*Enviado-especial ao Brasil

Se a medida do sucesso de uma equipa é a forma como e despedida pelos seus, então o adeus da seleção portuguesa a Campinas foi o retrato exato da sua passagem pelo Mundial: rápida, discreta e sem deixar memórias, nos poucos que o foram testemunhar.

O contraste com a receção apoteótica na chegada, a 11 de junho, não podia ser mais acentuado. Agora, apenas 16 dias mais tarde, é a Nigéria que continua a manter Campinas ligada ao Mundial, pelo menos até ao jogo com a França, nesta segunda-feira. Para os portugueses, e os seus apoiantes, a recordação daqueles dias eufóricos, antes da viagem para Salvador, parecia mais distante do que nunca, quando o autocarro deixou o complexo The Palms.

Bem menos do que os jornalistas, polícias e militares que atestavam a solenidade do momento, os cerca de quarenta adeptos que esperaram a passagem do autocarro, sob um forte sol de inverno, praticamente não se manifestaram de forma audível quando o momento chegou. Uns acenos tímidos, timidamente correspondidos de dentro do autocarro, marcaram o cair do pano sobre uma história de amor que acabou mal - passe a redundância.

Era dia de trabalho, em plena hora de almoço, as pessoas têm vida para lá do Mundial. Mas, para sermos inteiramente justos houve, pelo menos, uma exceção de vulto. Tinha chegado quase uma hora antes. Mal saiu do carro, auxiliado pela mulher, tirou o boné e vestiu a camisola vermelha, de contrafação, com os símbolos da FPF. Cumprimentou, um por um, jornalistas e seguranças, com um cavalheirismo de outros tempos. E não demorou a exibir o cartaz tosco, escrito à mão com caneta de feltro, com um «Até à próxima Portugal», sem enfeites nem pontuação.

Mário de Oliveira Pereira, oriundo de Ourém, mas residente em Campinas há 53 anos, esteve em todas: na chegada, na receção à equipa e nos dois treinos abertos, no estádio Moisés Lucarelli. Ele e a esposa, Rosa, cuja família é de Monção, foram os únicos representantes da comunidade portuguesa a fechar o capítulo, sem um lamento nem uma recriminação.

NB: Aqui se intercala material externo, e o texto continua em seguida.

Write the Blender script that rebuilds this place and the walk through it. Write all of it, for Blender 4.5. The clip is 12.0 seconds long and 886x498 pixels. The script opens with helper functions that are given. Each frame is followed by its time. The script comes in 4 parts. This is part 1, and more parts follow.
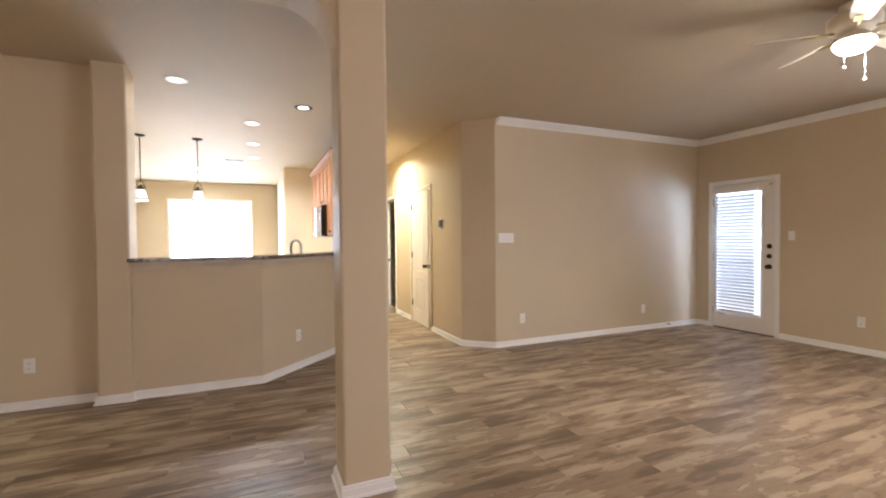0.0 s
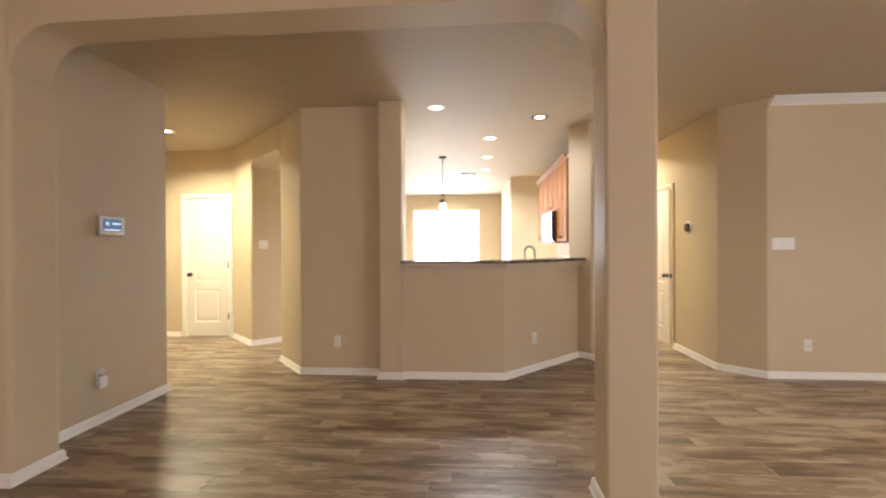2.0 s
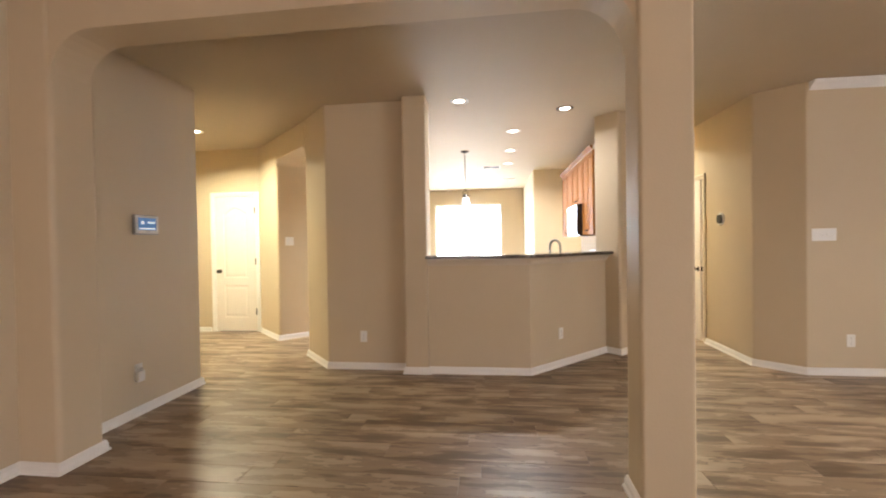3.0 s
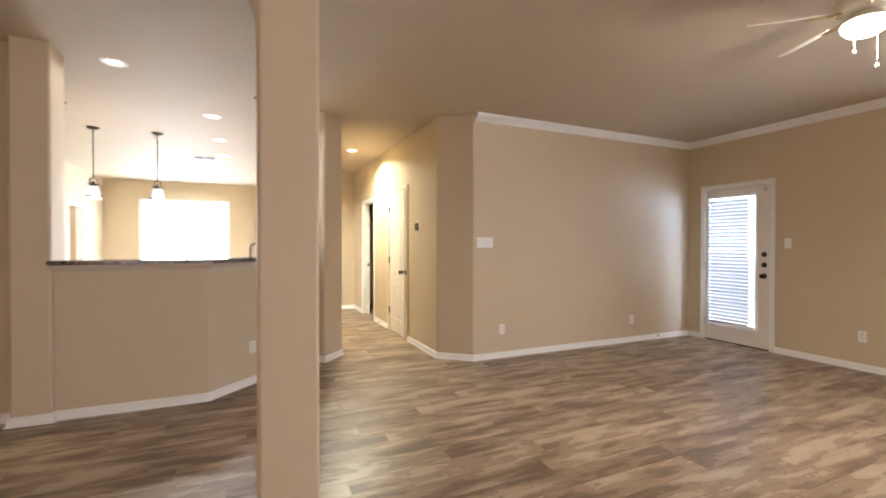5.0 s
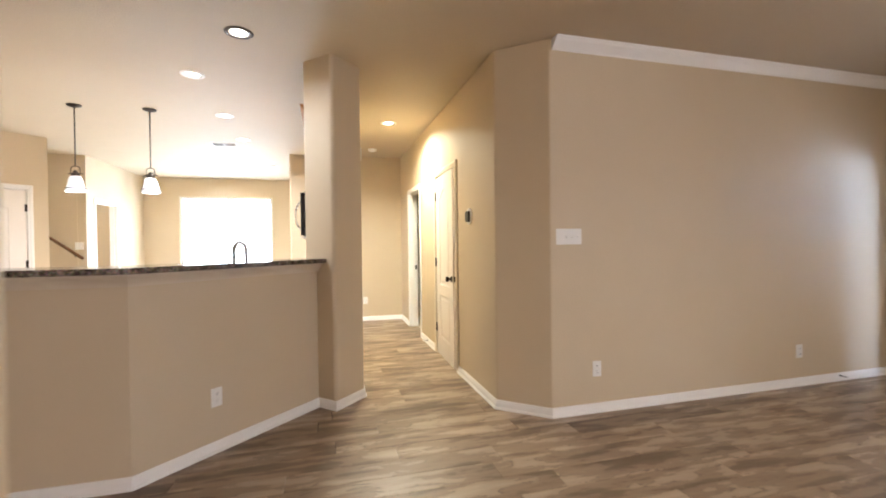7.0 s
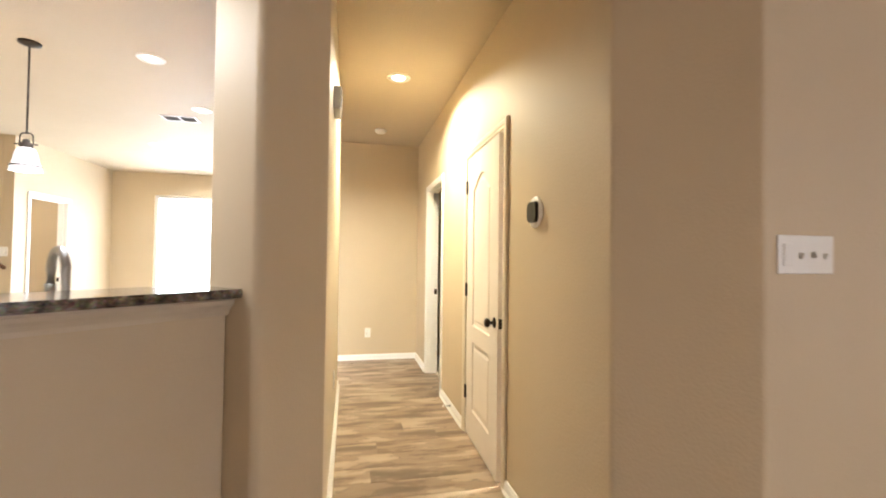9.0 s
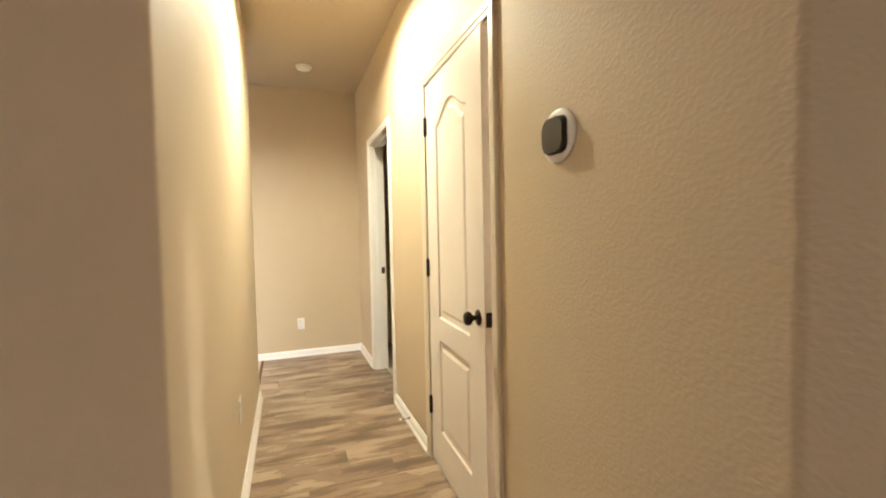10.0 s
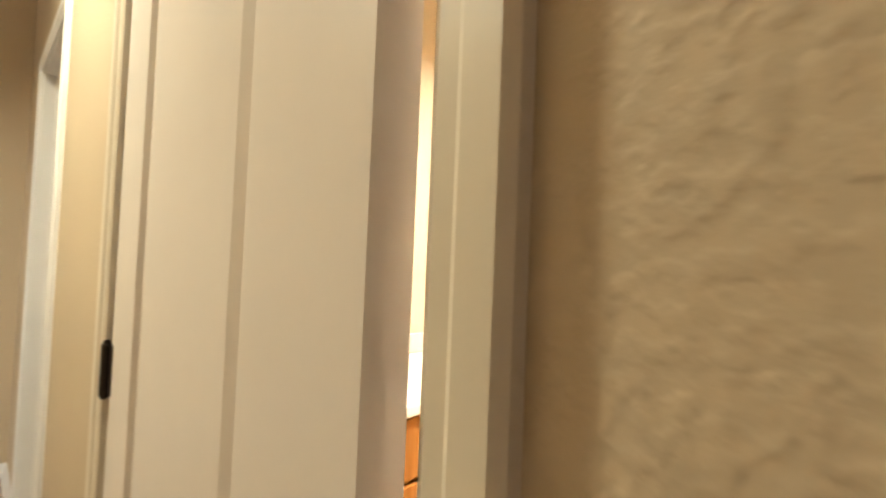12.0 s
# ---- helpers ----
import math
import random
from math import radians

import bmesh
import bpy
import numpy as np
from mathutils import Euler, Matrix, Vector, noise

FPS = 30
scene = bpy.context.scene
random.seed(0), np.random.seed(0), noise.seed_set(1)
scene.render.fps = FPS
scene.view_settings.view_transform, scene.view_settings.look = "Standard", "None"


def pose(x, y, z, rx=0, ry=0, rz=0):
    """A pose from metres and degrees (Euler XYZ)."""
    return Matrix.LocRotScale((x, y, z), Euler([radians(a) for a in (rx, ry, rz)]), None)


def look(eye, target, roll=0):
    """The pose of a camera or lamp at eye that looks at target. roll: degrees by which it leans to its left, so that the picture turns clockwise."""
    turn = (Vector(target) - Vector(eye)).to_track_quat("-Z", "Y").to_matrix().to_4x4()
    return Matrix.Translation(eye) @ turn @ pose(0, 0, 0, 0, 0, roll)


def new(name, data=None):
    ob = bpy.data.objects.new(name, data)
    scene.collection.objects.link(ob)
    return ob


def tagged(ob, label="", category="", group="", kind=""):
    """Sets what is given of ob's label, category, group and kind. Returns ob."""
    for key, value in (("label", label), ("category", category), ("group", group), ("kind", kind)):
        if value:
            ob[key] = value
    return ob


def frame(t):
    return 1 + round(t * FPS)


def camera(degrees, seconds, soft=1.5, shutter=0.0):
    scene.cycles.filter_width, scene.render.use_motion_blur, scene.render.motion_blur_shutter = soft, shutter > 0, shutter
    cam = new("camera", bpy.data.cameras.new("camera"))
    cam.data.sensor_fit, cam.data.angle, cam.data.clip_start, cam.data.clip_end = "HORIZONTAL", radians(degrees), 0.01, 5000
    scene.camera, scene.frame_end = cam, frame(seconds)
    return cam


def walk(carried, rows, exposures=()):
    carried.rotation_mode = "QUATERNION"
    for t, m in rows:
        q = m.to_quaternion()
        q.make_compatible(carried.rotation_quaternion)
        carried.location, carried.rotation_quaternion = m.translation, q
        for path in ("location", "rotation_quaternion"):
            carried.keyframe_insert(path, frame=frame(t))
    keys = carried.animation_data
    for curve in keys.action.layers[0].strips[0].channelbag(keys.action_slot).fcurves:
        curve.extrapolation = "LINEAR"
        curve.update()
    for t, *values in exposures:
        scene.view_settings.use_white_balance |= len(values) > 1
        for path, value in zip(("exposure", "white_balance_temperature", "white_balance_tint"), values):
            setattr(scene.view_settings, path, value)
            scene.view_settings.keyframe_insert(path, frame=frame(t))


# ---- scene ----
cam = camera(91.6, 12.0, 1.9, 0.35)
PATH = [
    (0, (0.006, -0.095, 1.302), (0.797, 1.741, 1.259), -0.5),
    (0.5, (-0.076, -0.1, 1.304), (0.561, 1.795, 1.293), -0.4),
    (1, (-0.1, -0.089, 1.326), (0.259, 1.878, 1.309), -0.6),
    (1.5, (-0.185, -0.063, 1.289), (-0.077, 1.934, 1.271), -0.3),
    (2, (-0.25, -0.055, 1.3), (-0.393, 1.94, 1.292), -0.3),
    (2.5, (-0.274, -0.047, 1.291), (-0.582, 1.928, 1.263), -0.7),
    (3, (-0.291, -0.043, 1.299), (-0.53, 1.943, 1.269), -0.9),
    (3.5, (-0.224, -0.039, 1.319), (-0.15, 1.959, 1.313), -1.1),
    (3.7, (-0.187, -0.039, 1.306), (0.075, 1.944, 1.301), -1.3),
    (5.3, (0.439, 0.287, 1.286), (1.325, 2.08, 1.247), -0.5),
    (5.5, (0.472, 0.398, 1.281), (1.393, 2.172, 1.223), -1.0),
    (6, (0.674, 0.733, 1.249), (1.442, 2.576, 1.136), -0.6),
    (6.2, (0.755, 0.881, 1.281), (1.418, 2.765, 1.183), 0.3),
    (6.5, (0.843, 1.092, 1.268), (1.429, 3.002, 1.179), 0.7),
    (6.7, (0.931, 1.277, 1.275), (1.485, 3.198, 1.249), 0.0),
    (8.3, (1.281, 2.755, 1.269), (1.774, 4.693, 1.248), -1.5),
    (8.5, (1.322, 2.897, 1.268), (1.846, 4.826, 1.218), -1.3),
    (9, (1.425, 3.352, 1.293), (1.854, 5.305, 1.336), 0.7),
    (9.5, (1.482, 3.808, 1.27), (1.934, 5.755, 1.324), 0.7),
    (10, (1.574, 4.239, 1.258), (2.253, 6.118, 1.178), -1.2),
    (10.5, (1.743, 4.672, 1.286), (2.367, 6.572, 1.267), 0.1),
    (11, (1.868, 5.088, 1.262), (2.721, 6.897, 1.291), 0.1),
    (11.2, (1.9, 5.207, 1.271), (2.941, 6.915, 1.312), -2.4),
    (11.5, (2.003, 5.367, 1.271), (3.246, 6.933, 1.269), -1.5),
    (11.6, (2.045, 5.408, 1.273), (3.351, 6.923, 1.275), -1.0),
    (12, (2.129, 5.533, 1.279), (3.599, 6.889, 1.332), 2.3),
]
walk(cam, [(t, look(eye, target, roll)) for t, eye, target, roll in PATH], [
    (0.0, 0.12, 6200, 10), (1.0, 0.1, 6400, 10), (2.0, 0.15, 6650, 10), (3.5, 0.12, 6650, 10), (5.3, 0.2, 6200, 10), (6.7, 0.2, 6200, 10), (8.5, 0.1, 6450, 10), (9.0, 0.1, 6500, 10),
    (9.6, -0.1, 6500, 10), (10.0, -0.25, 6500, 10), (10.5, -0.3, 6450, 10), (11.0, -0.45, 6450, 10), (11.5, -0.55, 6500, 10), (12.0, -0.8, 6500, 10)])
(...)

«Foi impossível ter contacto com eles além dos dois treinos abertos. Campinas organizou uma segurança espantosa, e está de parabéns de parabéns por isso. Estar com eles de perto não interessa. Muitos jovens ficaram frustrados, mas eu não, porque sei que isso não os ajuda em nada», afirmou, pouco depois da passagem do autocarro.

O senhor Mário admite que a despedida veio mais cedo do que esperava, mas não se lhe ouve uma palavra amarga: «Fizeram tudo o que puderam. Gostei muito, eles vão agora, mas o meu coração vai com eles. E digo-lhes até à próxima, porque o Euro 2016 começa já daqui a dois meses, não é?» Ao lado, dona Rosa acentua: «Tenho o coração pesado, sabe? Nunca falei com eles, nunca cheguei a conhecer ninguém da equipa, mas é como se estivesse a despedir-me da família», diz.

Os últimos polícias dispersam, a entrada do The Palms despe-se do aparato das últimas semanas. Atendendo ao que foram os seus três jogos, é difícil defender que Portugal vá fazer falta a este Mundial. Mas vai fazer muita, mesmo muita falta, ao senhor Mário. 

Quando acenaram para os jogadores, Cristiano Ronaldo acenou-lhes de volta. Talvez Rosa e o senhor Mário não tenham reparado, mas a janela ocupada pelo capitão era contígua àquela onde estava escrita, nos vidros do autocarro, a primeira parte do lema da comitiva: «O passado é história». A segunda («o futuro é a vitória») ficou fora do enquadramento, por esta vez. Mas à família perdoa-se quase tudo.